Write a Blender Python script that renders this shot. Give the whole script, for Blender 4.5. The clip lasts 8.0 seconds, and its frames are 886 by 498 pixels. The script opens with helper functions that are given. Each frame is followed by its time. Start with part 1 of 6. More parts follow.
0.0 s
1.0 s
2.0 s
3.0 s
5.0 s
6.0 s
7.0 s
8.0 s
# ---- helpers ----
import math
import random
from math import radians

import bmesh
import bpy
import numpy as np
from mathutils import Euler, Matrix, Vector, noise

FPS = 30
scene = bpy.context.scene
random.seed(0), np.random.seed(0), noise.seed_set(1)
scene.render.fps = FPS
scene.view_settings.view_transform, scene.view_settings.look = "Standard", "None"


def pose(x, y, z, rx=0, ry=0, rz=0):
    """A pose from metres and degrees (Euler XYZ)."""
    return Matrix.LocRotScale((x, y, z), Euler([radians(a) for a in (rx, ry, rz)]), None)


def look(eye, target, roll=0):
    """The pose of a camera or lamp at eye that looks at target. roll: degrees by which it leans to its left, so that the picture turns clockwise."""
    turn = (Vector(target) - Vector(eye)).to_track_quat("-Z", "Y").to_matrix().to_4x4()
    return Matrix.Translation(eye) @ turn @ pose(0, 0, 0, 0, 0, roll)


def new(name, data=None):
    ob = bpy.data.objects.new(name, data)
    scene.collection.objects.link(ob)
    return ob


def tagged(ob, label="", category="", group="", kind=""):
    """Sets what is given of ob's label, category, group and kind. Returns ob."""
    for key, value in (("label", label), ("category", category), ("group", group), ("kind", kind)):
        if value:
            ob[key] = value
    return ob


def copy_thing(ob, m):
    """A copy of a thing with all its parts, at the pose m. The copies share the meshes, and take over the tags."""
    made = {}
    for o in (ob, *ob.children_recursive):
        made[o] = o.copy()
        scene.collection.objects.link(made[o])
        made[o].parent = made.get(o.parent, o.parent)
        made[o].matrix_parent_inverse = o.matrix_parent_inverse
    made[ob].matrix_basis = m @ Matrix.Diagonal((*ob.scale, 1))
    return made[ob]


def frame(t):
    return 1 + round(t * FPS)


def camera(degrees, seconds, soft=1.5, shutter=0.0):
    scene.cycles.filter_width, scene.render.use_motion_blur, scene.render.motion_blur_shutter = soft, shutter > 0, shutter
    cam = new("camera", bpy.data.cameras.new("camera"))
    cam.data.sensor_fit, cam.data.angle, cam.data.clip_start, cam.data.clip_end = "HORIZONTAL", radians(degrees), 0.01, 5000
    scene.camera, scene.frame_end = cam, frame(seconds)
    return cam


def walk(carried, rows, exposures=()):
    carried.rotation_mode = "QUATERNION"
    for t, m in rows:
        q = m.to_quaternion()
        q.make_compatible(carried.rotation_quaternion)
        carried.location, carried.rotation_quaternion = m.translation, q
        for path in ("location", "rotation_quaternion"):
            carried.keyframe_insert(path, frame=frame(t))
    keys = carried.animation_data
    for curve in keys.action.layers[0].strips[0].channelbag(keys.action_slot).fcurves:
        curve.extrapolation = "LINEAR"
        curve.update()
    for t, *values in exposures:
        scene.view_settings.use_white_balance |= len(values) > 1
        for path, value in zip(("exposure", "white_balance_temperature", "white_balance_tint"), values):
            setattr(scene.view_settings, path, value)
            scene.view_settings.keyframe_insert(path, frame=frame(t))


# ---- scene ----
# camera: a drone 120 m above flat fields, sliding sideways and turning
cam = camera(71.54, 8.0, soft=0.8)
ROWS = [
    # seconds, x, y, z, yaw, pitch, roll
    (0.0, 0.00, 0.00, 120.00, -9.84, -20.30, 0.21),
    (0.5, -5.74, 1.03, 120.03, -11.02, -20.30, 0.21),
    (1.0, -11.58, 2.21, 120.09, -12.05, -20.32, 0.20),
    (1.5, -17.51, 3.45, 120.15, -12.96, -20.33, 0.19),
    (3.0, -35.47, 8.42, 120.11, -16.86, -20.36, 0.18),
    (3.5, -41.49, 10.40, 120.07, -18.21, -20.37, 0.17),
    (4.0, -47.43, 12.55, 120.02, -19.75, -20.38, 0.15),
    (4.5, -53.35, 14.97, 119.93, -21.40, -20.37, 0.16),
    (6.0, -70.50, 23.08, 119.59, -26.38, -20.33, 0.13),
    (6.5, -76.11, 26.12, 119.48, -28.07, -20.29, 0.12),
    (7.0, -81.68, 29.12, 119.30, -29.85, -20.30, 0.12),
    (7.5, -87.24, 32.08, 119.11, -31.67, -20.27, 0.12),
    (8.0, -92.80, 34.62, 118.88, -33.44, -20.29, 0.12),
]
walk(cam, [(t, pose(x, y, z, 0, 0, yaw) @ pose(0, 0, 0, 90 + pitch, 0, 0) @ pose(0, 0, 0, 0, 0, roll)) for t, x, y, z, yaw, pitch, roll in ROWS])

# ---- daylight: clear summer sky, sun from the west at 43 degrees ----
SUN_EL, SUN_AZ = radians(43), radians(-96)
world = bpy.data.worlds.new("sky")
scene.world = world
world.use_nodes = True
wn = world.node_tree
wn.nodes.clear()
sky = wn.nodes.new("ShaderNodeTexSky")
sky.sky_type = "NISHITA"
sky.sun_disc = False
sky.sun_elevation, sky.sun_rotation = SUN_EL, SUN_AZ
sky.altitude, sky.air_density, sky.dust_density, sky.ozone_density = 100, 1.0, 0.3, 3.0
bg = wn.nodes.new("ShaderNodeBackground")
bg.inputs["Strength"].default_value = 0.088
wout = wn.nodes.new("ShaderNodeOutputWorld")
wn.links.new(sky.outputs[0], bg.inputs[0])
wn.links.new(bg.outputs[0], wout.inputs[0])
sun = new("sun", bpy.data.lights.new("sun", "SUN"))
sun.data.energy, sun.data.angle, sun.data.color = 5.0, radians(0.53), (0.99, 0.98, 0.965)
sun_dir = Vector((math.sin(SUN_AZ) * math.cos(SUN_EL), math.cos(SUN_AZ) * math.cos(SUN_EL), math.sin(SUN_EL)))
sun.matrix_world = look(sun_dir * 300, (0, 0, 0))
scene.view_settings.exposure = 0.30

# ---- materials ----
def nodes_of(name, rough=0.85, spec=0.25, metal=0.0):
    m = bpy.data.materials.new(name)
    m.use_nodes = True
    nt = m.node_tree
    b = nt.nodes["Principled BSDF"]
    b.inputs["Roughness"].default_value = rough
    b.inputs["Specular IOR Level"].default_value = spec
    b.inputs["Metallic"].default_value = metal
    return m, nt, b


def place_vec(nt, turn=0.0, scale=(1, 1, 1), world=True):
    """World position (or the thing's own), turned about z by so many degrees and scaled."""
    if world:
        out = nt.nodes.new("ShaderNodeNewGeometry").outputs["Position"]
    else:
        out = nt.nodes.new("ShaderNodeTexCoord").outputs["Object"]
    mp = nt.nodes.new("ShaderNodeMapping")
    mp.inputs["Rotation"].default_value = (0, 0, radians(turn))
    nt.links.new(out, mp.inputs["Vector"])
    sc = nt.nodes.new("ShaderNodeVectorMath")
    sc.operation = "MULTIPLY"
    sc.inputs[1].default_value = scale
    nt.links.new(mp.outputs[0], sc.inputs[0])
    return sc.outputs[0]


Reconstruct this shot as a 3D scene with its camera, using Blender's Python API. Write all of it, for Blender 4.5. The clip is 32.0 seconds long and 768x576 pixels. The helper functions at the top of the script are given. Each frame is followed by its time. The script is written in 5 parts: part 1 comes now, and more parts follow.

* Written instruction
All lines in the listing above from the line containing "keys = carried.animation_data" to the line containing "setattr(scene.view_settings, path, value)", inclusive, should be retyped exactly; no other lines should appear.

* Worked answer
    keys = carried.animation_data
    for curve in keys.action.layers[0].strips[0].channelbag(keys.action_slot).fcurves:
        curve.extrapolation = "LINEAR"
        curve.update()
    for t, *values in exposures:
        scene.view_settings.use_white_balance |= len(values) > 1
        for path, value in zip(("exposure", "white_balance_temperature", "white_balance_tint"), values):
            setattr(scene.view_settings, path, value)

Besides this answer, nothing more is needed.